I soon discovered that X was not comfortable with letting others in on his interest and opinions on such matters. I’d often discuss the subject with the other staff in a light manner, and each time X would go into a shell to project an impression of apathy and lack of interest – almost as if he thought he’d be branded an outcast for ideologically associating with people like me, who are likely to fall into the “weirdos” category, as seen by the general society.

I also felt that X and the other Singaporean internees were rather uptight and overly deferential, to the point of plain subservience, with their bosses. Indeed, this one time, they refused to leave the office through the front exit because a circle of superiors was discussing right at the exit (We’d have had to split the group to leave).
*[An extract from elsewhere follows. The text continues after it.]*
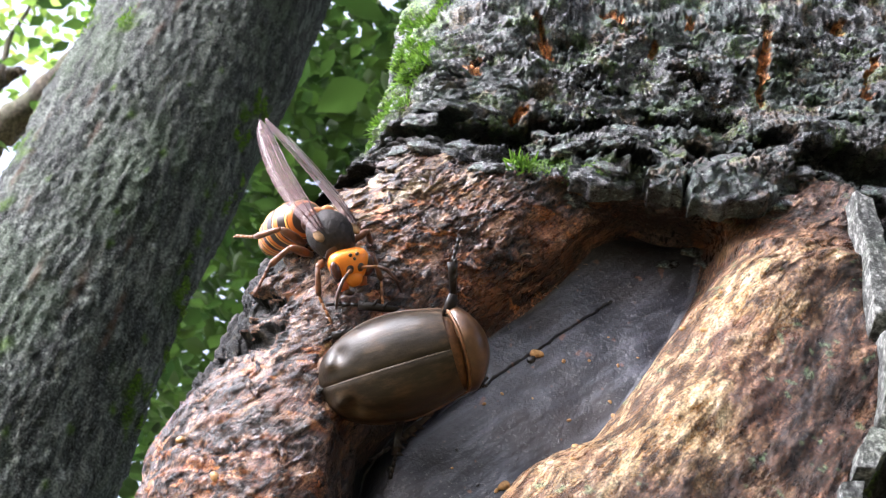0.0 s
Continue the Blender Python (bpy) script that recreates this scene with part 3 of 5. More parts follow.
def build_trunk():
    base = tagged(new("old_tree"), "old tree with dark wet rough bark and a healed wound", "tree")
    a = grid_lines([(-0.42, -0.16, 0.012), (-0.16, -0.118, 0.0016), (-0.118, 0.098, 0.00031), (0.098, 0.14, 0.0016), (0.14, 0.52, 0.014)])
    z = grid_lines([(-0.02, 1.0, 0.04), (1.0, 1.19, 0.006), (1.19, 1.222, 0.0016), (1.222, 1.408, 0.00031), (1.408, 1.46, 0.0016), (1.46, 1.7, 0.01), (1.7, 4.4, 0.07)])
    A, Z = np.meshgrid(a, z)
    h, zone, small, cover = trunk_field(A + lean(A, Z), Z)
    x, y, nx, ny = section(A, Z)
    co = np.stack([x + nx * h, y + ny * h, Z - overhang(Z) * np.clip(h - small, 0, 1)], -1).reshape(-1, 3)
    SKIN.update(s=(A + lean(A, Z)).ravel(), co=co, nx=nx.ravel(), ny=ny.ravel())
    n, m = len(z), len(a)
    i = np.arange(n * m).reshape(n, m)
    quads = np.stack([i[:-1, :-1], i[:-1, 1:], i[1:, 1:], i[1:, :-1]], -1).reshape(-1, 4)
    kind = zone[:-1, :-1].reshape(-1)
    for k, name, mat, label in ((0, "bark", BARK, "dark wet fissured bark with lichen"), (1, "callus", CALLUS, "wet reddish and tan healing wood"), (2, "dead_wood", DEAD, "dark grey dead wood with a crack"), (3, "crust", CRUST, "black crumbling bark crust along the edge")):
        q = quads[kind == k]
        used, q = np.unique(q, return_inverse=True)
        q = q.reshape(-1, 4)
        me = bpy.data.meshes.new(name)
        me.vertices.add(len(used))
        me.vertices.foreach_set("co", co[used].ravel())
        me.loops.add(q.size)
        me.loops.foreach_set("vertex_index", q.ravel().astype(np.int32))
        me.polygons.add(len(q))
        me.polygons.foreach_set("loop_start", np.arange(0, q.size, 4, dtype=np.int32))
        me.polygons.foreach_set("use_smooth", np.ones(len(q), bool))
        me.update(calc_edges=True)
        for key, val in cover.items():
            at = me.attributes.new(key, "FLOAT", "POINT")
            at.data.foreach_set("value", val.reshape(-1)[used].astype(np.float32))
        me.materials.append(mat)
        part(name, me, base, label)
    # the plain back of the trunk
    lx = (x[:, 0], y[:, 0])
    rx = (x[:, -1], y[:, -1])
    verts, faces = [], []
    for r in range(0, n, 8):
        for k in range(9):
            t = k / 8
            bow = 0.12 * math.sin(math.pi * t)
            verts.append((lx[0][r] * (1 - t) + rx[0][r] * t, lx[1][r] * (1 - t) + rx[1][r] * t + bow, z[r]))
    rows = len(verts) // 9
    for r in range(rows - 1):
        for k in range(8):
            v = r * 9 + k
            faces.append((v, v + 9, v + 10, v + 1))
    part("back_bark", mesh_of("back_bark", verts, faces, BARK), base)
    return base


old_tree = build_trunk()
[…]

They wouldn’t talk about it later, and I felt that they were simply afraid of coming across as impudent b requesting the bosses to part). It could be that their personalities had a big role to play in their behaviour, but I was pretty sure the culture they were raised in was responsible too.

Towards the end of our internship, X began to distance himself from me. Even during our friendlier days, I always felt like I was being scrutinized by him, as though I was somehow behaving in a manner he did not approve of. I found out later from another internee and a common friend that X thought I was very naïve, did not know political and diplomatic correctness, and did not behave appropriately with my seniors and others not very well known to me. I had always been honest and open and as far as I am aware, warm and friendly to everyone at the workplace. But I did notice that some of those qualities seemed out of place at the office, where Singaporeans dominated the numbers.

I learnt a great deal about Singaporean culture and manners during my internship. This particular set of interactions with X, and others with the rest of my colleagues also showed me that my general outlook, ways of communication and manners did not always match the accepted Singapore ways. It was a very interesting experience nevertheless.